Artist's depiction of a Neanderthal decorated with feathers (Mauro Cutrona)
CBS NEWS
(CBS NEWS) -- Like a storyline pulled from the movie "Jurassic Park," a professor
at Harvard University says he can clone a long-extinct Neanderthal baby.
The only hitch is that he needs a woman who is willing to carry the
offspring.
In a recent interview with the German magazine Der Spiegel,
Harvard University genetics professor George Church, 58, says we may
soon be able to clone a Neanderthal by using technology that is rapidly
developing. Church's research in the 1980s laid the groundwork for
genome sequencing.
In describing the process in which a Neanderthal clone would be created, Church tells Der Spiegel:
The
first thing you have to do is to sequence the Neanderthal genome, and
that has actually been done. The next step would be to chop this genome
up into, say, 10,000 chunks and then synthesize these. Finally, you
would introduce these chunks into a human stem cell.
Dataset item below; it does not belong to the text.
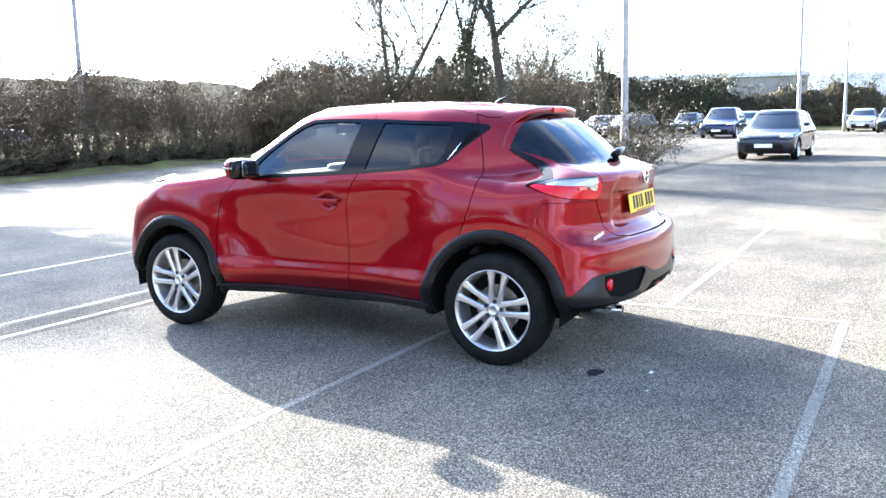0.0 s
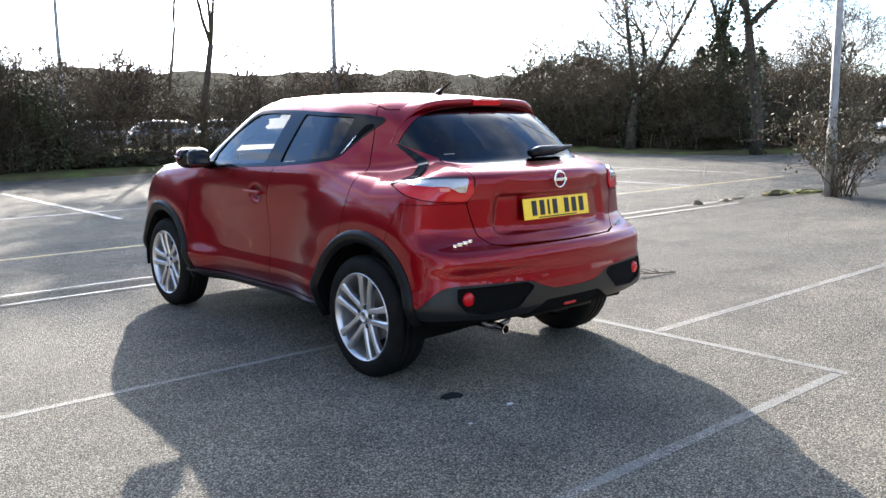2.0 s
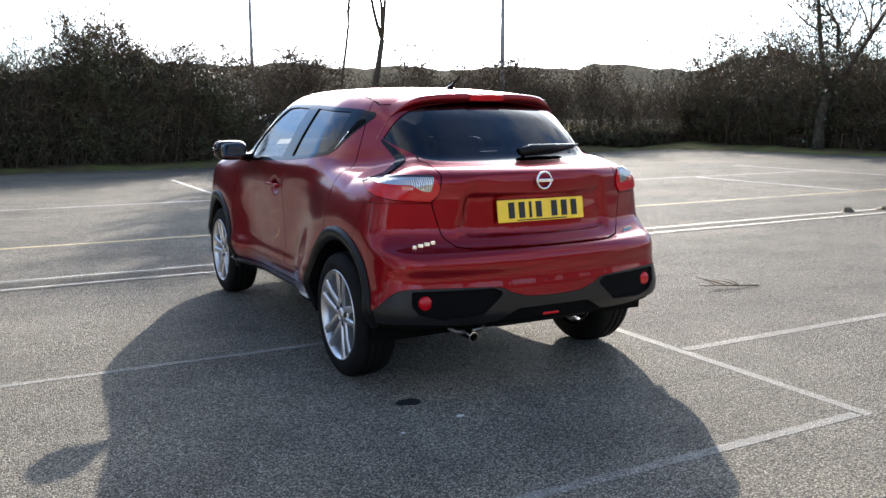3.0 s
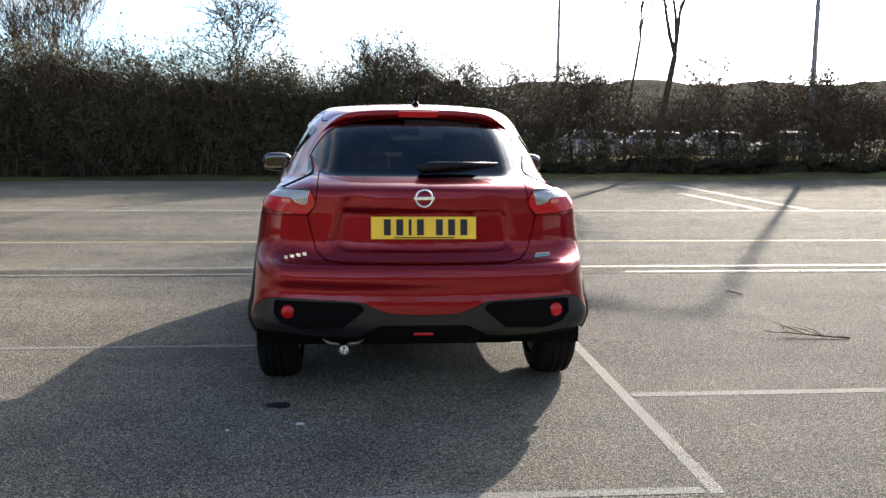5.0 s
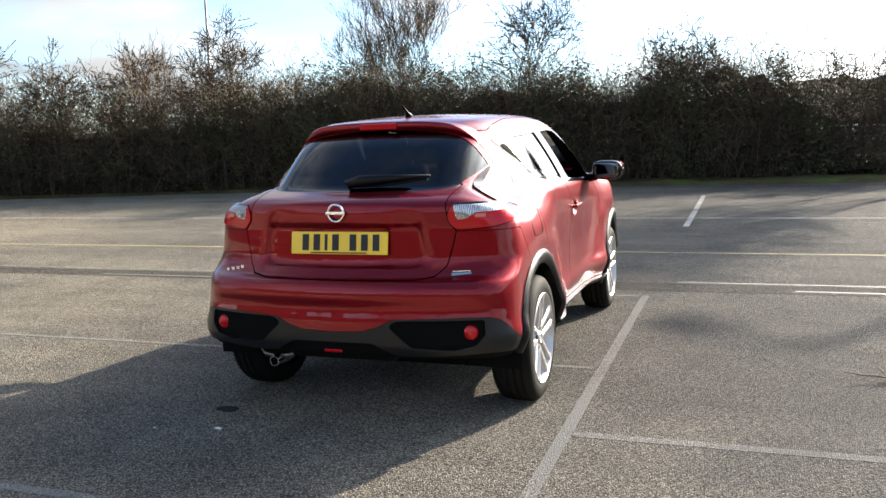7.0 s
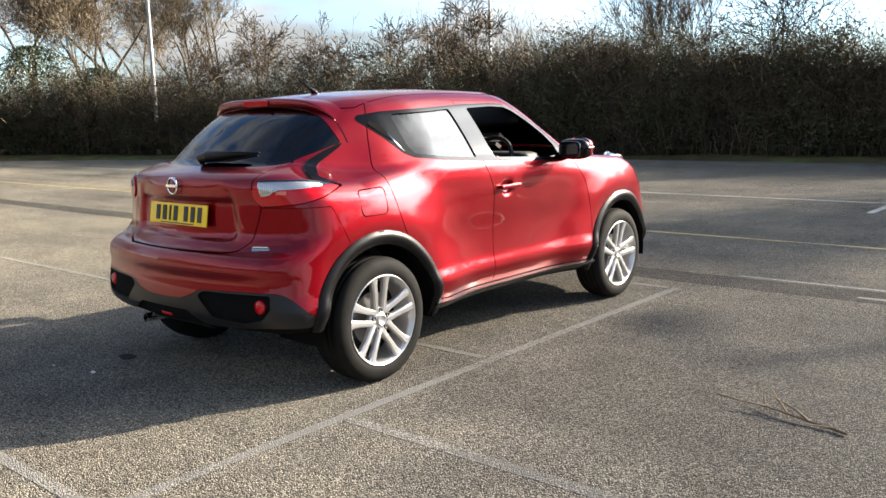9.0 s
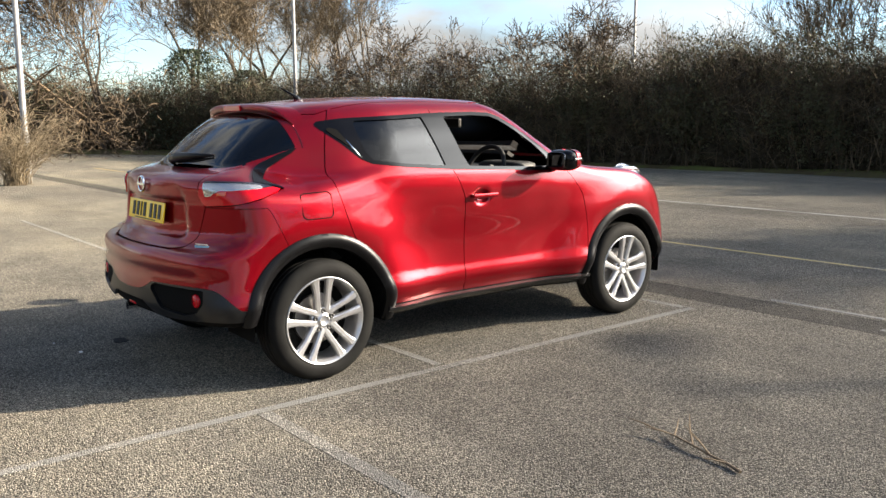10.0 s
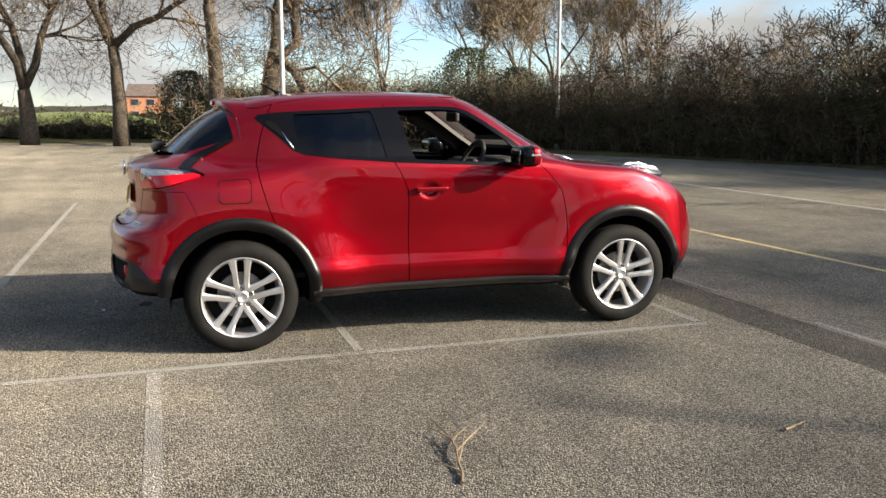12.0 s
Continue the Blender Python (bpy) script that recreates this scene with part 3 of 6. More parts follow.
half_width = spline([(-0.80, 0.70), (-0.6, 0.75), (-0.4, 0.778), (0, 0.778), (0.7, 0.80), (1.3, 0.808), (2.0, 0.805), (2.6, 0.79), (3.0, 0.745), (3.3, 0.60), (3.45, 0.45)])
side_bow = spline([(0.15, -0.09), (0.28, -0.045), (0.36, -0.012), (0.46, 0.022), (0.55, 0.006), (0.68, 0.0), (0.85, 0.012), (0.98, 0.020), (1.06, 0.010), (1.12, -0.004), (1.2, -0.03)])
rear_line = spline([(0.15, -0.50), (0.28, -0.62), (0.34, -0.70), (0.385, -0.74), (0.44, -0.757), (0.546, -0.752), (0.617, -0.742), (0.66, -0.750), (0.70, -0.745), (0.73, -0.730), (0.752, -0.685), (0.79, -0.658), (0.9, -0.645), (1.0, -0.638), (1.06, -0.640), (1.09, -0.632), (1.115, -0.605), (1.135, -0.56), (1.15, -0.52), (1.2, -0.40)])
hatch_line = spline([(0.9, -0.44), (1.12, -0.442), (1.15, -0.437), (1.232, -0.36), (1.36, -0.21), (1.482, -0.05), (1.6, 0.12)])
front_line = spline([(0.15, 3.02), (0.24, 3.20), (0.45, 3.34), (0.6, 3.365), (0.72, 3.34), (0.83, 3.28), (0.92, 3.20), (1.05, 3.0)])
bonnet_line = spline([(-1.0, 1.165), (0.0, 1.165), (0.3, 1.15), (1.6, 1.12), (2.0, 1.13), (2.2, 1.10), (2.6, 1.065), (2.9, 1.02), (3.2, 0.90), (3.45, 0.75)])
roof_line = spline([(-0.4, 1.44), (-0.03, 1.495), (0.2, 1.522), (0.58, 1.55), (0.98, 1.56), (1.39, 1.55), (1.6, 1.535), (1.9, 1.47)])
screen_line = spline([(1.0, 2.52), (1.12, 2.32), (1.2, 2.18), (1.3, 2.0), (1.4, 1.83), (1.5, 1.65), (1.6, 1.42)])
house_taper = spline([(-0.7, -0.36), (-0.5, -0.31), (-0.3, -0.245), (0.0, -0.145), (0.3, -0.045), (0.6, 0.0), (1.5, 0.0), (2.0, -0.03), (2.4, -0.08)])

floor_line = spline([(-0.8, 0.345), (-0.45, 0.345), (-0.3, 0.30), (0.4, 0.272), (2.1, 0.268), (2.9, 0.25), (3.4, 0.23)])
RECESS = [(-0.395, 1.003), (0.395, 1.003), (0.415, 0.98), (0.44, 0.85), (0.425, 0.80), (0.38, 0.788), (-0.38, 0.788), (-0.425, 0.80), (-0.44, 0.85), (-0.415, 0.98)]

HATCH_PANEL = [(-0.20, 1.105), (0.20, 1.105), (0.34, 1.092), (0.41, 1.06), (0.435, 1.0), (0.475, 0.84), (0.455, 0.785), (0.40, 0.772), (-0.40, 0.772), (-0.455, 0.785), (-0.475, 0.84), (-0.435, 1.0), (-0.41, 1.06), (-0.34, 1.092)]


def car_field(p):
    x, y, z = np.abs(p[:, 0]), p[:, 1], p[:, 2]
    flare = 0
    for wy in WHEEL_Y:
        r = np.hypot((y - wy) * 0.84, (z - WHEEL_Z) * 0.86)
        flare = flare + 0.078 * np.exp(-(np.maximum(r - 0.40, 0) / 0.21) ** 2)
    belly = 0.012 * np.exp(-((y - 1.25) / 0.65) ** 2) * np.exp(-((z - 0.76) / 0.30) ** 2)
    cup = np.clip(1.35 - np.hypot((y - 1.165) / 0.056, (z - 0.938) / 0.042), 0, 0.7) / 0.7
    low_side = x - (half_width(y) + side_bow(z) + flare + belly - 0.020 * cup * cup * (3 - 2 * cup))
    bend = 0.21 + 0.13 * np.clip((z - 0.70) / 0.12, 0, 1)
    dish = np.clip(-polygon_distance(p[:, 0], z, RECESS) / 0.018, 0, 1)
    wide = np.clip(-polygon_distance(p[:, 0], z, HATCH_PANEL) / 0.030, 0, 1)
    low_rear = (rear_line(z) + bend * x * x + 0.018 * dish * dish * (3 - 2 * dish) + 0.010 * wide * wide * (3 - 2 * wide)) - y
    low_front = y - (front_line(z) - 0.30 * x * x - 0.5 * np.maximum(x - 0.5, 0) ** 2)
    drop = np.clip((0.45 - y) / 0.5, 0, 1)
    low_top = z - (bonnet_line(y) - drop * np.maximum(x - 0.56, 0) * 0.42 - 0.02 * x * x) 
    low = smax(low_side, low_top * 0.9, 0.05)
    low = smax(low, low_rear * 0.9, 0.10)
    low = smax(low, low_front * 0.9, 0.16)
    low = smax(low, floor_line(y) - z, 0.03)
    dz = np.maximum(z - 1.09, 0)
    house = x - (0.816 - 0.41 * dz - 0.36 * dz * dz + house_taper(y))
    house = smax(house, z - (roof_line(y) - 0.10 * x * x), 0.10)
    house = smax(house, (y - (screen_line(z) - 0.55 * x * x)) * 0.55, 0.06)
    house = smax(house, (hatch_line(z) + 0.38 * x * x - y) * 0.6, 0.11)
    house = smax(house, 1.0 - z, 0.05)
    return smin(low, house, 0.035)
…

If we do that often
enough, then we would generate a stem cell line that would get closer
and closer to the corresponding sequence of the Neanderthal. We
developed the semi-automated procedure required to do that in my lab.
Finally, we assemble all the chunks in a human stem cell, which would
enable you to finally create a Neanderthal clone.
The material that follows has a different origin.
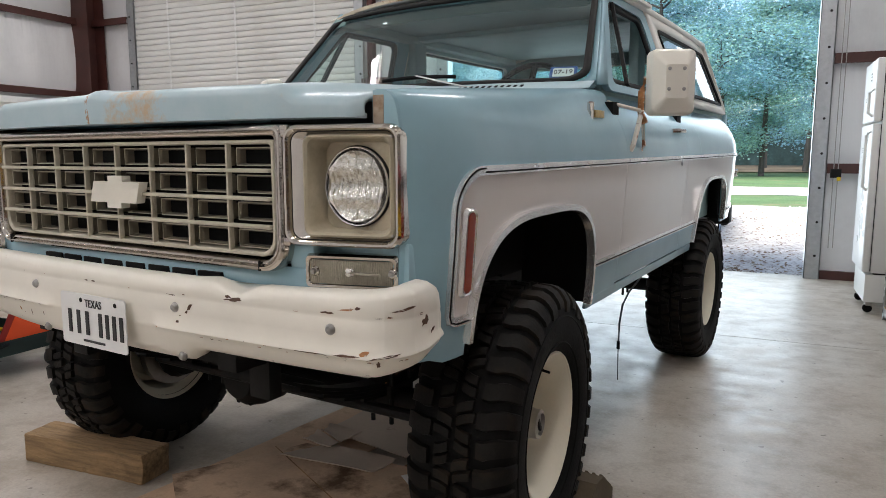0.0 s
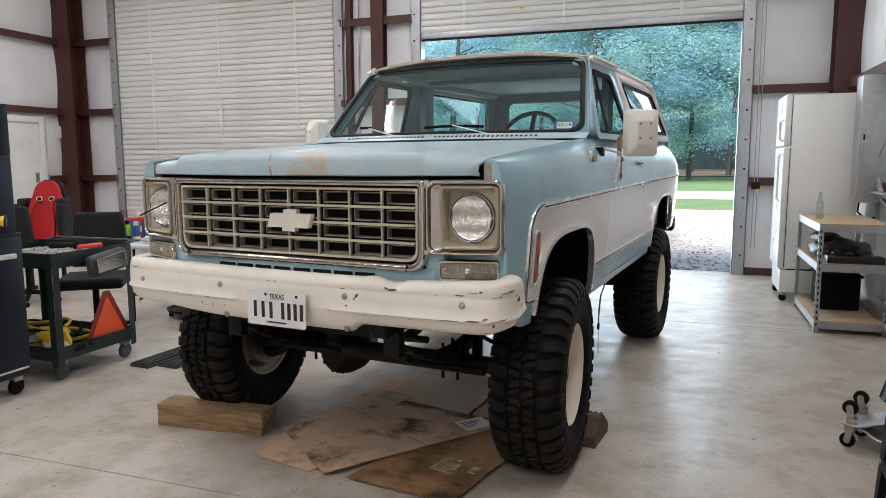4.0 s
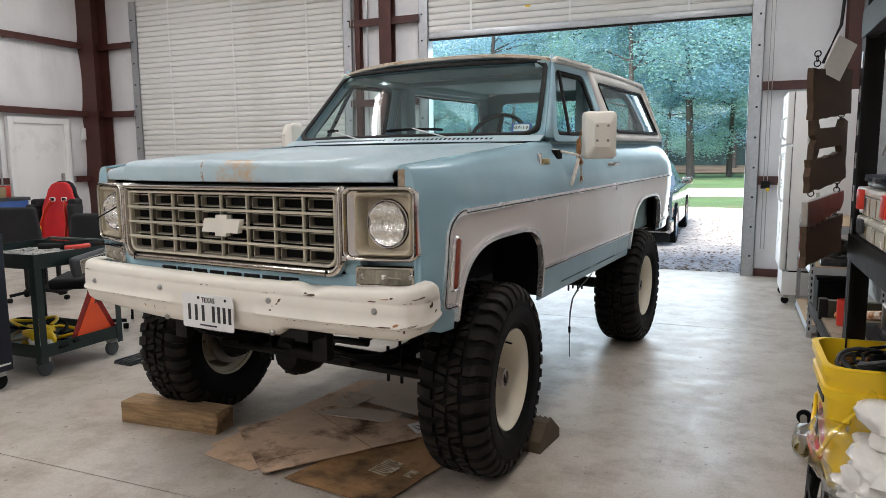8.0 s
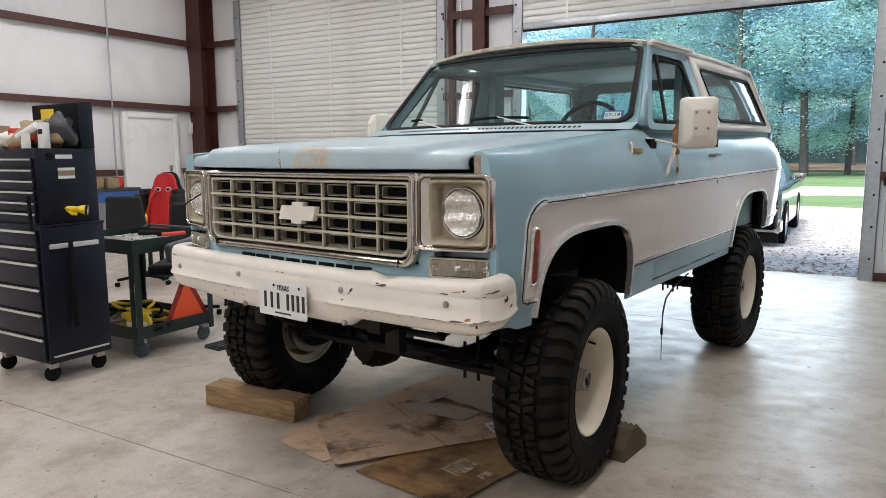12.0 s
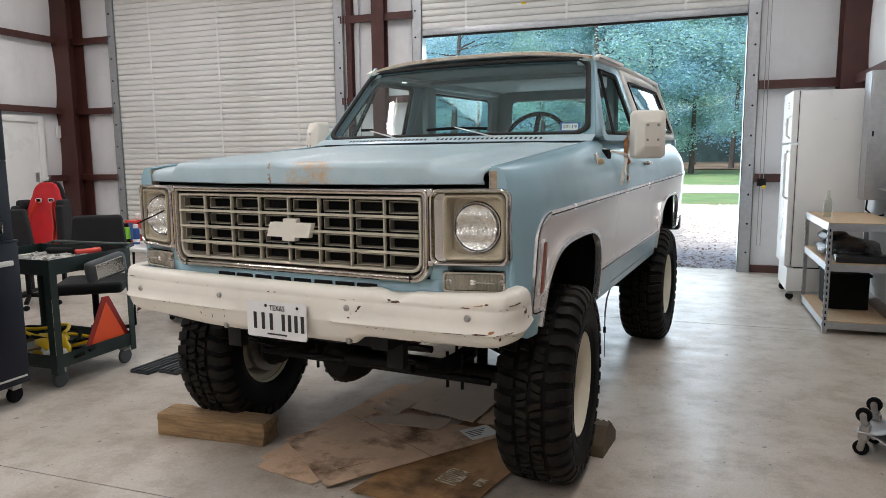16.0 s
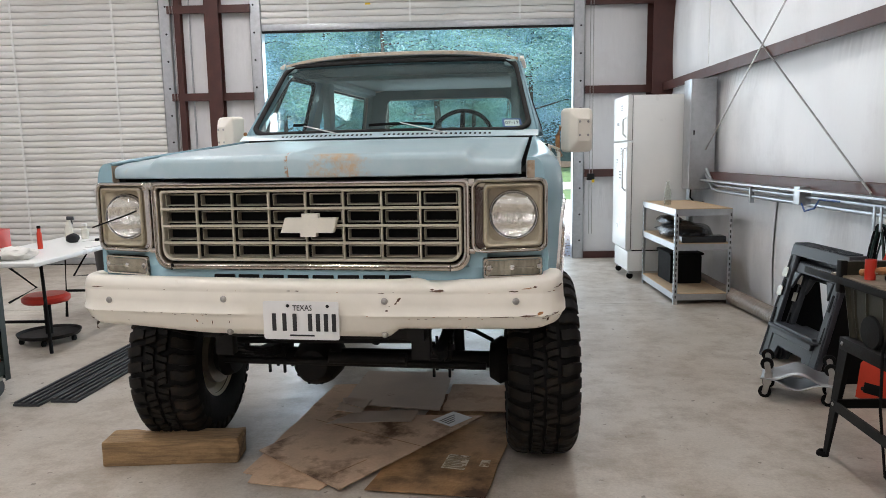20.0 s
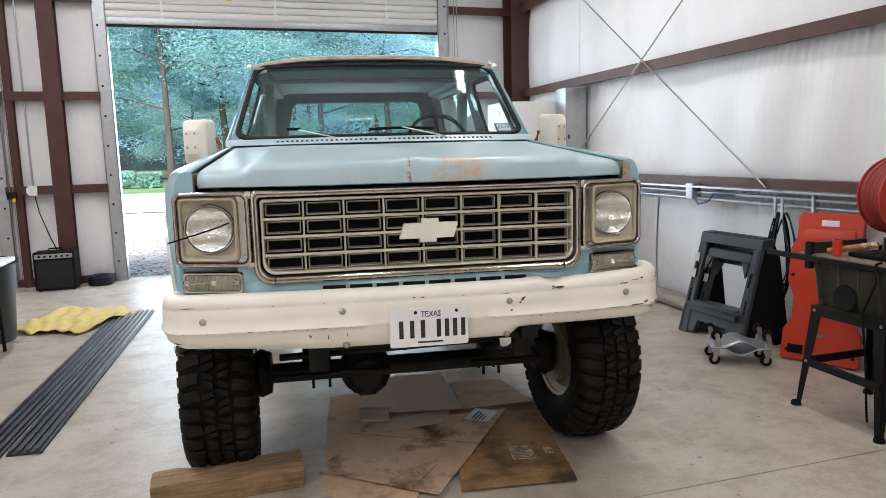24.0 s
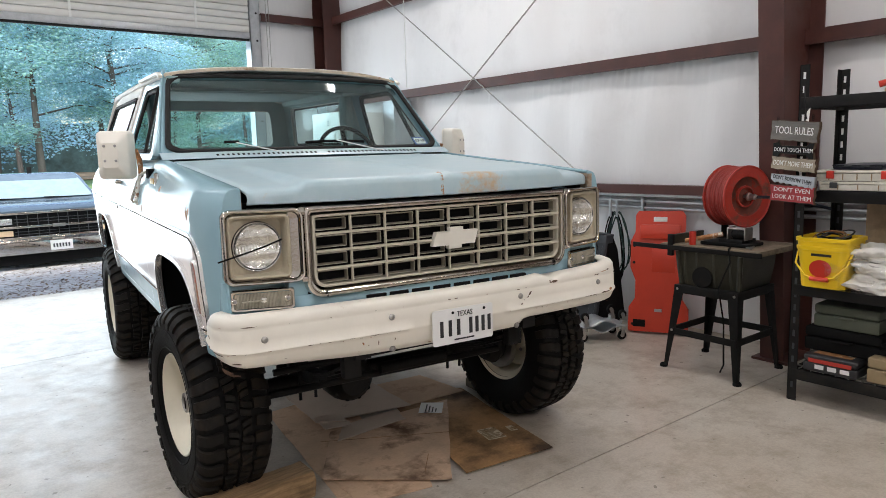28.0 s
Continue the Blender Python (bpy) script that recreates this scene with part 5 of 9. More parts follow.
tp("steering_column", tube(BM(), [(0.40, 2.05, 1.57), (0.40, 1.8, 1.42)], 0.03, 10), M_CABDK)
for x0, x1, y, nm in ((0.08, 0.72, 2.50, "front_seat"), (-0.72, -0.08, 2.50, "front_seat"), (-0.62, 0.62, 3.55, "rear_seat")):
    bm = BM()
    box(bm, x0, x1, y, y + 0.50, 0.95, 1.12, 0.05, 3)
    box(bm, x0, x1, y + 0.44, y + 0.60, 1.0, 1.50, 0.06, 3, None)
    tp(nm, bm, M_CABDK, "worn dark vinyl seat")
bm = BM()
for sx in (-1, 1):
    box(bm, sx * 0.72 - 0.03, sx * 0.72 + 0.03, 2.72, 2.86, 1.5, 2.03, 0.02)
    box(bm, sx * 0.72 - 0.04, sx * 0.72 + 0.04, 2.0, 4.2, 1.985, 2.035, 0.015)
box(bm, -0.7, 0.7, 2.74, 2.84, 2.0, 2.045, 0.015)
tp("headliner_frame", bm, M_CABIN, "grey-green inner roof frame")
tp("headliner", box(BM(), -0.74, 0.74, 2.04, 4.2, 2.030, 2.036), M_CABIN)

# nose: grille, bezels, signals, valance
front_y = lambda x: 0.120 + 0.088 * max(0, (abs(x) - 0.58) / 0.38) ** 1.5
F = lambda off: (lambda x, z: (x, front_y(x) + off, z))
gx0, gx1, gz0, gz1 = -0.655, 0.655, 1.018, 1.378
bm = BM()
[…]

Two major hurdles would stand in Church's way: Cloning is illegal in
many countries, and the search for an "extremely adventurous female
human" to serve as a surrogate mother is daunting.
It's believed
that Neanderthals have been extinct for at least 33,000 years. A woman
would have to be willing to carry the fetus of a species that has not
existed in tens of thousands of years.
Church understands the
ethical questions that comes along with such a proposal and tells Der
Spiegel they could not successfully accomplish the experiment until
"human cloning is acceptable to society."
When asked whether
creating a Neanderthal for the sake of scientific curiosity is ethically
problematic, Church defended the research saying that the main goal is
to increase diversity.
Church goes on to say that a cloned
Neanderthal would probably not exist alone in a laboratory, but that
scientist would certainly have to "create a cohort" to give the clone a
sense of identity.
Cloning a Neanderthal isn't the most
outrageous idea Church proposed. The professor envisions a world where
viruses are fought by changing the genetic code of humans. Doing so
could make humans resistant to viruses like influenza, measles or
rabies. This technology could be applied to food, as well, making crops
resistant to viruses.
Church argues that people should not be scared of the technology because researchers would not take immediate leaps.
"We are not going to be making a virus-resistant human before we make a virus-resistant cow," Church told Der Spiegel.